The Discerner sat cross-legged in the middle of the room, draped in various materials, hung with strange jewelry. The room was huge, the ceiling soaring. Two storeys worth of windows fit inside, dim light filtering through their layers of curtain. Candles flickered everywhere.
"Shut the door behind you, child."
The Discerner stared straight into Ava’s eyes, never blinking. Ava stared stubbornly back, and flicked the door shut. She wondered where the incense was venting out; it would have been much heavier and more cloying if it was confined to this room.
The Discerner’s head tilted to one side, very slightly. "Come closer."
Ava crossed her arms, still staring into those unsettling eyes. Supposedly the Discerner could only see inside a person through touch, but you never knew.
"No." Ava wanted to say more, but she wasn’t sure what, and she was interested to see how the Discerner would take this. Had anyone said no before?
Apparently unfazed, the Discerner’s stare did not waver. "You hesitate to learn your purpose."
The voice was very good, Ava had to admit. Everything about the Discerner made you think you had probably better listen, because you could never be so wise and intelligent as that.
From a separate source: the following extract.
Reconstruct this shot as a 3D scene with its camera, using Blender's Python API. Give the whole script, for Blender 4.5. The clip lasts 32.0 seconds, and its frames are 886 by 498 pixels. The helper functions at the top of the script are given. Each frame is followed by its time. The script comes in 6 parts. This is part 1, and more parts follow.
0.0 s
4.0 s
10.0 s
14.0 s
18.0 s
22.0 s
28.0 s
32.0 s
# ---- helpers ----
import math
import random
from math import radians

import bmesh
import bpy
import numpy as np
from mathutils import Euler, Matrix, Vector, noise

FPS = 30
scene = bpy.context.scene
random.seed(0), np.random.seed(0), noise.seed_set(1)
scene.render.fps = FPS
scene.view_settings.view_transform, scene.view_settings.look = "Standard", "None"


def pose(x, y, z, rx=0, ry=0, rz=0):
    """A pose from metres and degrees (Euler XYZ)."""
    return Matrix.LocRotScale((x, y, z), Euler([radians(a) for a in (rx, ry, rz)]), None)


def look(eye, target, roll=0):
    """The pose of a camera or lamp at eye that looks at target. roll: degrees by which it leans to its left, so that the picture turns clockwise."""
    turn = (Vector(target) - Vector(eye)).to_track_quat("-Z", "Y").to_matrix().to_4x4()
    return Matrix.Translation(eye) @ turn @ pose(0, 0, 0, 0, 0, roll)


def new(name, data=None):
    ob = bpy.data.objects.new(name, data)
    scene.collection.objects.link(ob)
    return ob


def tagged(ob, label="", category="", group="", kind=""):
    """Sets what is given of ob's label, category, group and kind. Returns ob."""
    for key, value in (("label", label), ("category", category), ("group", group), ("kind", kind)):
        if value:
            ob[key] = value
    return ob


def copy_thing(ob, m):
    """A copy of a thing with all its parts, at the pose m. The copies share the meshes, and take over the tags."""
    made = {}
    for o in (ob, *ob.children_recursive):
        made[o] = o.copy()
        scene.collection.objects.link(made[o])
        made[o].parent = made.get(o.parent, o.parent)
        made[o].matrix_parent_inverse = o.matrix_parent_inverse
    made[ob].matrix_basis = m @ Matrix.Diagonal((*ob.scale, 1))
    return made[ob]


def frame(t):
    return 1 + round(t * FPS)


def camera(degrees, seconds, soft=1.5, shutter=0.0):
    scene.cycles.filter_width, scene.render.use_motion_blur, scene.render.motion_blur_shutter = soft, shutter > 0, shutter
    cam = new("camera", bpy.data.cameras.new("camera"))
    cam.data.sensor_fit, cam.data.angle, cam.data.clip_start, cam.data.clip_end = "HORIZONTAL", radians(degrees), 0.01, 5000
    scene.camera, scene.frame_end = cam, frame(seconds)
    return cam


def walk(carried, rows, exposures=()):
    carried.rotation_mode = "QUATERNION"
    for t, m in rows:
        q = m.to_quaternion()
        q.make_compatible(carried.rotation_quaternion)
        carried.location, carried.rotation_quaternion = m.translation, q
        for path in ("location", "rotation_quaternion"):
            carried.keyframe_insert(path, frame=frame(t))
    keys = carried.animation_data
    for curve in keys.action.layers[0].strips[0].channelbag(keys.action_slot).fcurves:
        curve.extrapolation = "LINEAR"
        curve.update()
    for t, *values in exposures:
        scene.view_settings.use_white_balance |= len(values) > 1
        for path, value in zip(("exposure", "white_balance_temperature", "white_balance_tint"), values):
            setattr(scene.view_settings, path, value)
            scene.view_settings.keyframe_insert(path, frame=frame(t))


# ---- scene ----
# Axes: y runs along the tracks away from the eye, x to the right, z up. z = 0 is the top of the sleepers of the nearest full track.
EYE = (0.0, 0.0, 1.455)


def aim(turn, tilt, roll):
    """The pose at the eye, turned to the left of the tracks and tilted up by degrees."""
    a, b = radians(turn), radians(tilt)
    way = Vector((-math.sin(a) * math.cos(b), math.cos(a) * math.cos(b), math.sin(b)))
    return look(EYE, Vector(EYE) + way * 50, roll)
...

Ava didn’t trust it, but it was tempting.
She considered her next words. "I don’t hesitate," she said decidedly. "I refuse." Her own voice was thin and small in the big room, but she was proud of the little stubborn spark in it.
The Discerner replied slowly, syllable by syllable. "I offer you the true purpose of your life, your path forward, your suspicions confirmed, your doubts settled, your mark easily made, and you refuse."
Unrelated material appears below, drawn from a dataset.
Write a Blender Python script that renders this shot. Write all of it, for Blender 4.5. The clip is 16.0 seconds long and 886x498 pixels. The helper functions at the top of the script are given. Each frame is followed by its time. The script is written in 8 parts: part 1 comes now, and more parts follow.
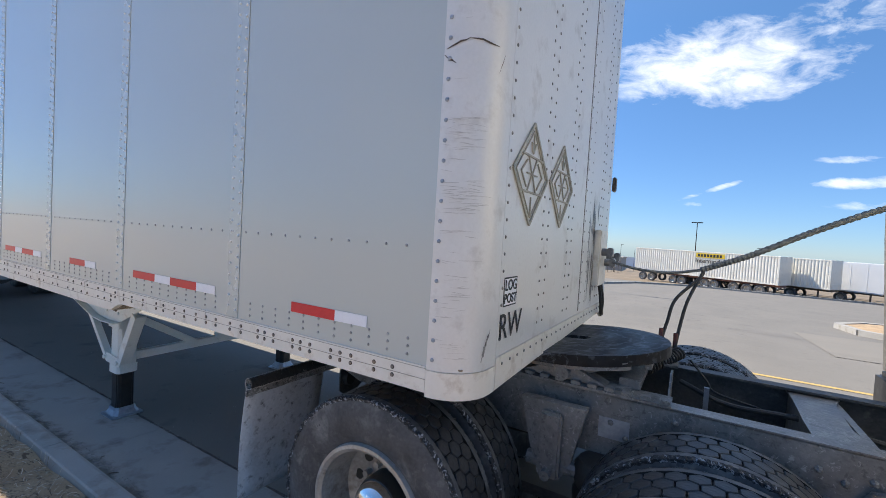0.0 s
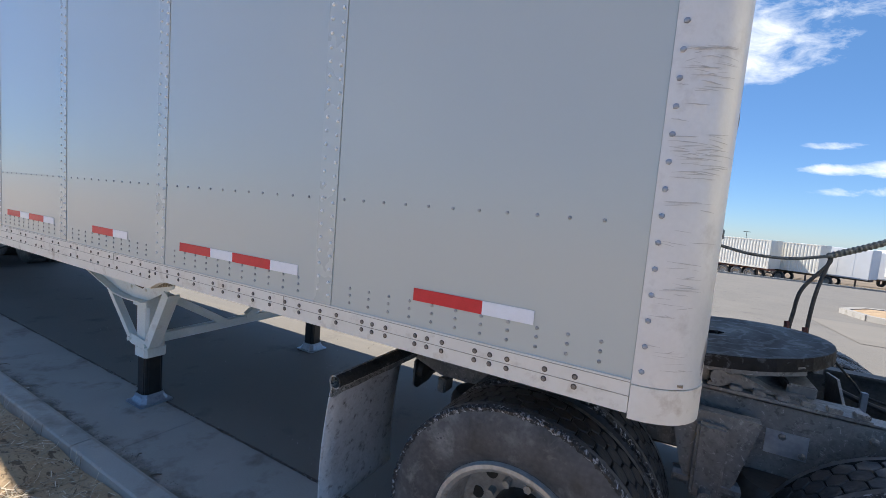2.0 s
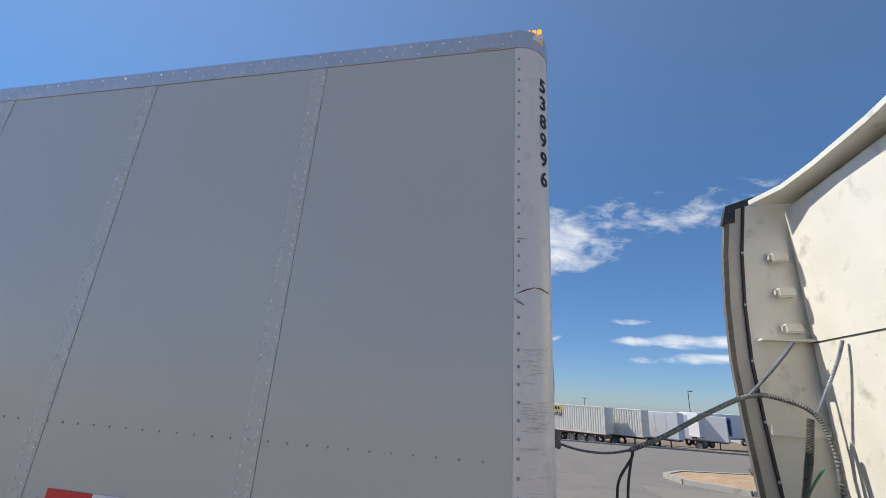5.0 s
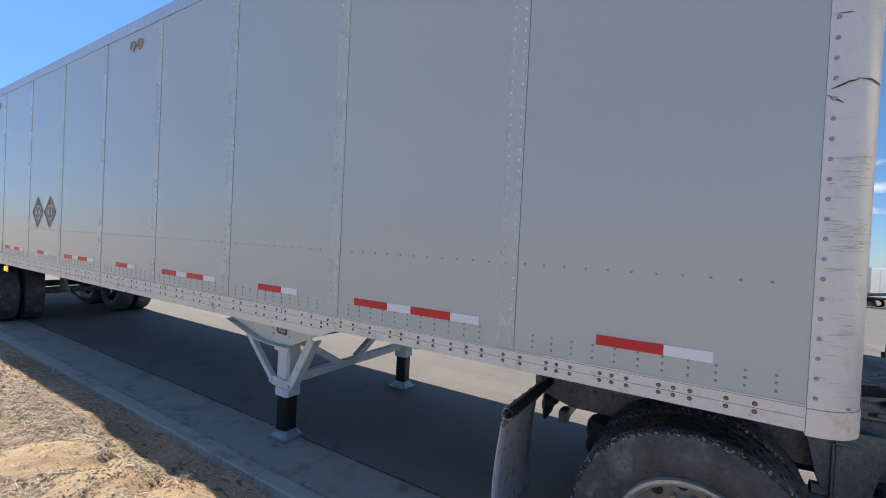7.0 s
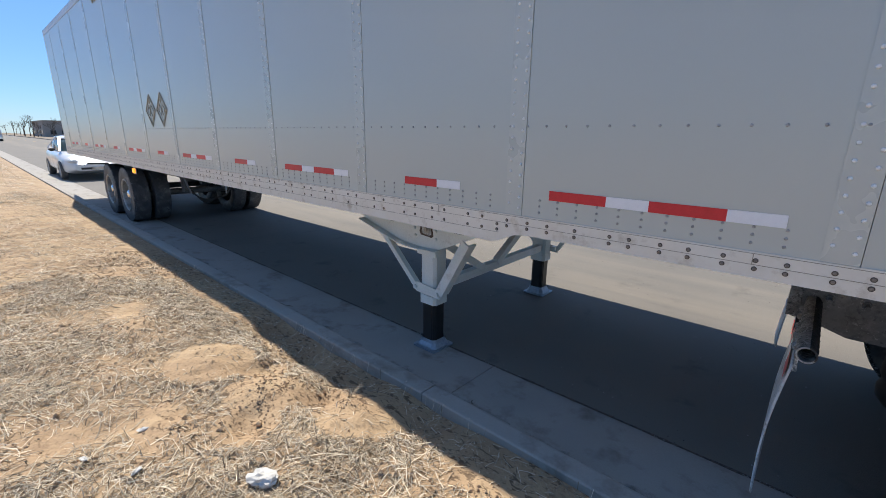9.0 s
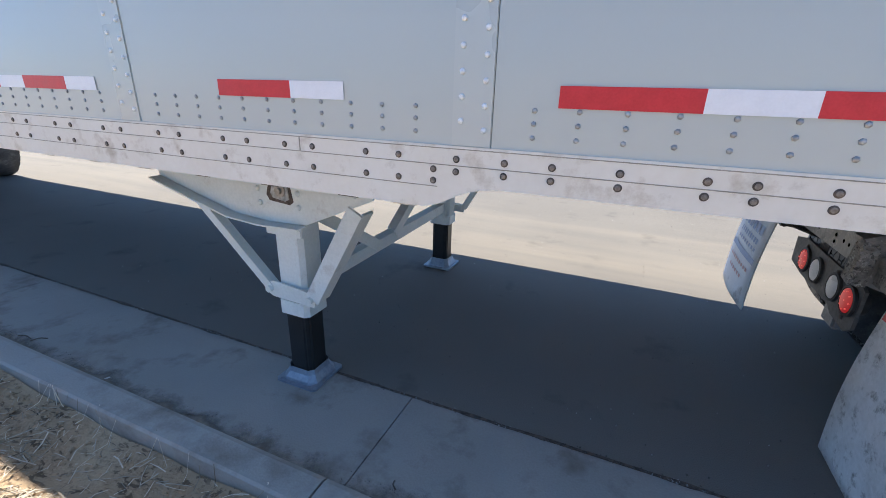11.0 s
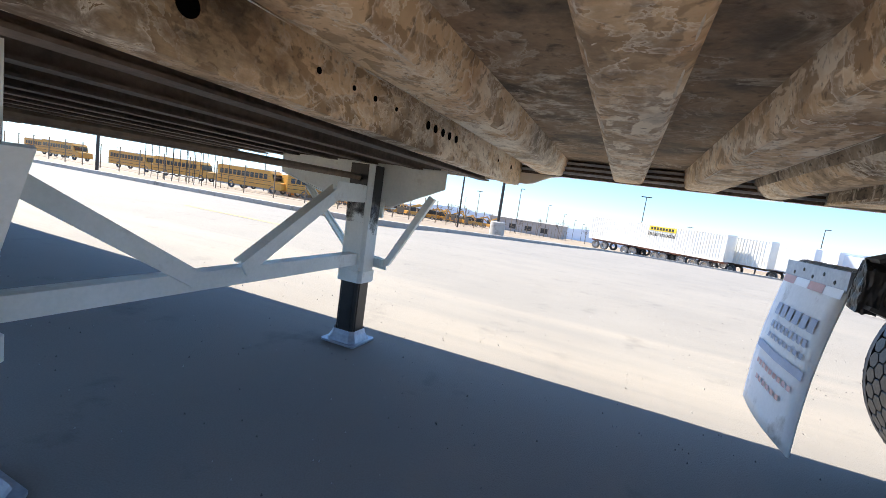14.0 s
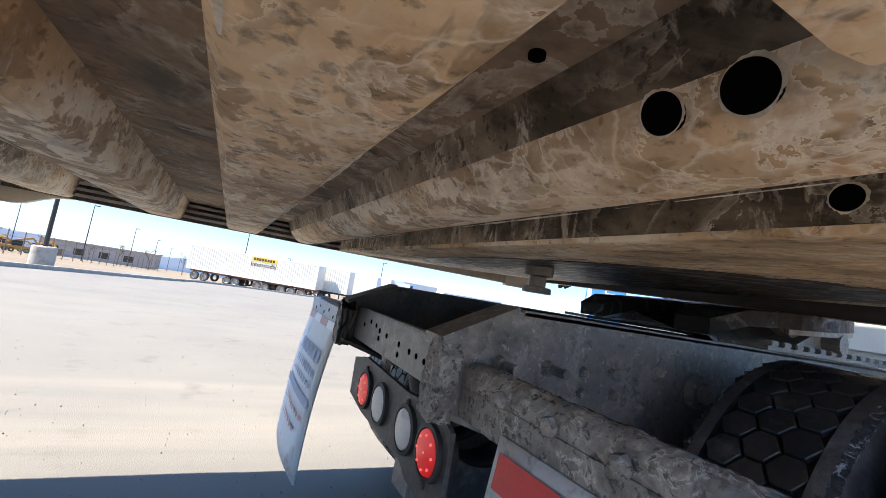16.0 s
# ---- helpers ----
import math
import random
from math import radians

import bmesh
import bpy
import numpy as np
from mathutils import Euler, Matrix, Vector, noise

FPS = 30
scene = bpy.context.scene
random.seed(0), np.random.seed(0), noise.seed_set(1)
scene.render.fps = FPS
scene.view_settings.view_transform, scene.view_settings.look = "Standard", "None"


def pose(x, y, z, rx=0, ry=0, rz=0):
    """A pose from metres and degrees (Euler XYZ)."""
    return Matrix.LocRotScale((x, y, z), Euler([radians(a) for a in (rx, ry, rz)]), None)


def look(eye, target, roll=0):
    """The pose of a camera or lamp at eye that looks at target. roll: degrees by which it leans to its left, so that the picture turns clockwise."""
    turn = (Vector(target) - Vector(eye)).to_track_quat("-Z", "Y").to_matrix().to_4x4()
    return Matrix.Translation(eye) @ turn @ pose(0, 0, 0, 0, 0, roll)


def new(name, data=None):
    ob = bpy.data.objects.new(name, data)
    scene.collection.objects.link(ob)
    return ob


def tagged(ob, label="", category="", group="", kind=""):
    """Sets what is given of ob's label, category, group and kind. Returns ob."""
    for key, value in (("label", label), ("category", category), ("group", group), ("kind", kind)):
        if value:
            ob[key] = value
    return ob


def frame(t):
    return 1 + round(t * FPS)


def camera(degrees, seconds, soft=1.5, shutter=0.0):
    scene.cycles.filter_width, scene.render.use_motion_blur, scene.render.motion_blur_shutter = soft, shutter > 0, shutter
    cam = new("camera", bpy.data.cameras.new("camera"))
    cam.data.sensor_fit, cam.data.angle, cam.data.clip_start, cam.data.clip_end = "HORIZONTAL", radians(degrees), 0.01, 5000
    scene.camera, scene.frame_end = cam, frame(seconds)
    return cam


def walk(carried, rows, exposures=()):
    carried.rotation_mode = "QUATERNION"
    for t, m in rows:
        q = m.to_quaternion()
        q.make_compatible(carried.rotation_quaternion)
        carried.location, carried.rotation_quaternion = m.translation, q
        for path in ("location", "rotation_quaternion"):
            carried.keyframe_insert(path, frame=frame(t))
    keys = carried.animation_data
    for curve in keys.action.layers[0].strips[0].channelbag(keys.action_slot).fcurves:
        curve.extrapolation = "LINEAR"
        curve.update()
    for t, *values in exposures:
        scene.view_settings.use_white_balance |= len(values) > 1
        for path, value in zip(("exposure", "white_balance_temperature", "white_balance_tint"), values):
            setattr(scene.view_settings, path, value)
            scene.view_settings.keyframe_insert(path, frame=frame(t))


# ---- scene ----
cam = camera(92.5, 16.0, soft=0.5)
PATH = [
    (0, (0.654, -1.32, 1.767), (-0.374, 0.394, 1.694), 3.4),
    (0.5, (0.646, -1.321, 1.755), (-0.219, 0.479, 1.647), 3.6),
    (1, (0.498, -1.339, 1.721), (-0.364, 0.461, 1.595), 4.1),
    (1.5, (0.171, -1.302, 1.708), (-0.746, 0.468, 1.543), 4.3),
    (2, (-0.1, -1.301, 1.704), (-1.071, 0.438, 1.523), 4.8),
    (2.5, (-0.193, -1.34, 1.842), (-1.049, 0.462, 1.98), 2.1),
    (3, (-0.22, -1.36, 1.831), (-1.009, 0.472, 1.983), 3.8),
    (3.5, (-0.233, -1.422, 1.917), (-0.722, 0.491, 2.234), 3.3),
    (4, (-0.161, -1.588, 1.976), (-0.549, 0.29, 2.543), 3.4),
    (4.2, (-0.087, -1.68, 2.0), (-0.474, 0.17, 2.653), 3.5),
    (6.3, (-0.166, -2.087, 1.832), (-0.821, -0.236, 2.214), 5.8),
    (6.5, (-0.264, -2.053, 1.807), (-1.025, -0.218, 2.038), 4.9),
    (7, (-0.515, -2.05, 1.806), (-1.574, -0.354, 1.773), 2.8),
    (7.5, (-0.771, -2.106, 1.814), (-2.019, -0.549, 1.681), 0.9),
    (8, (-0.964, -2.119, 1.768), (-2.385, -0.728, 1.551), 0.3),
    (8.5, (-1.242, -1.987, 1.693), (-2.651, -0.622, 1.3), 0.1),
    (9, (-1.47, -1.879, 1.662), (-2.756, -0.436, 1.148), 0.8),
    (9.5, (-1.688, -1.776, 1.643), (-2.79, -0.2, 1.094), 1.3),
    (9.7, (-1.755, -1.699, 1.627), (-2.763, -0.068, 1.056), 1.1),
    (11.8, (-2.469, -0.629, 1.205), (-3.182, 1.082, 0.453), 1.4),
    (12, (-2.457, -0.569, 1.165), (-3.324, 1.068, 0.411), 0.6),
    (12.5, (-2.395, -0.43, 1.096), (-3.611, 0.985, 0.373), 2.4),
    (13, (-2.411, -0.226, 1.024), (-3.701, 1.143, 0.344), 4.0),
    (13.5, (-2.268, -0.075, 0.943), (-3.364, 1.515, 0.421), 6.5),
    (14, (-2.198, -0.009, 0.951), (-2.956, 1.826, 0.715), 8.3),
    (14.5, (-2.135, 0.05, 0.968), (-2.287, 2.043, 0.918), 9.8),
    (15, (-2.051, 0.095, 0.991), (-1.654, 2.052, 1.094), 10.4),
    (15.5, (-1.97, 0.118, 1.017), (-1.254, 1.977, 1.192), 9.9),
    (16, (-1.908, 0.100, 1.047), (-1.032, 1.887, 1.240), 9.7),
]
EXPOSURES = [(0.0, 0.84), (1.5, 0.82), (2.5, 0.86), (3.0, 0.5), (3.5, 0.48), (4.2, 0.27), (6.5, 0.5), (7.5, 0.65), (8.5, 0.44), (9.0, 0.5), (9.7, 0.62), (11.8, 1.58), (12.0, 1.6), (12.5, 1.5), (13.0, 1.38), (13.5, 1.74), (14.0, 1.8), (15.0, 1.74), (16.0, 1.76)]
walk(cam, [(t, look(eye, target, roll)) for t, eye, target, roll in PATH], EXPOSURES)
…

Ava couldn’t read anything of the Discerner’s reaction to this in that voice. Every word was spoken straight, just as it was. A word meaning only that word.
"I don’t want it to be easy." Ava didn’t break the intense gaze between them. "I want to slip and fall and get up and try again. I don’t want to know my purpose, I want to find it."
"You know the risks. You might search forever, and die before you find a thing." It wasn’t a question. Somehow, the Discerner knew she knew. Ava nodded.
"Very well. Leave me. Tell them your purpose is to search. Tell them I told you so, and they won’t question it."
Ava was thrown. She hadn’t expected it to be that easy. She hesitated, then asked, "Really?"
The Discerner blinked slowly, the first blink. The first break of eye contact, and yet, it didn’t feel broken. "You’re one of the easy ones," the Discerner said, the faintest smile tugging at mouth corners. "You know your purpose already. You understand the path of life."
Ava was beginning to feel she had been tricked. "No, I don’t know my purpose!" she said. "That’s the whole point!"
The Discerner smiled for real this time, a grin that split and spilled sunlight. "Exactly."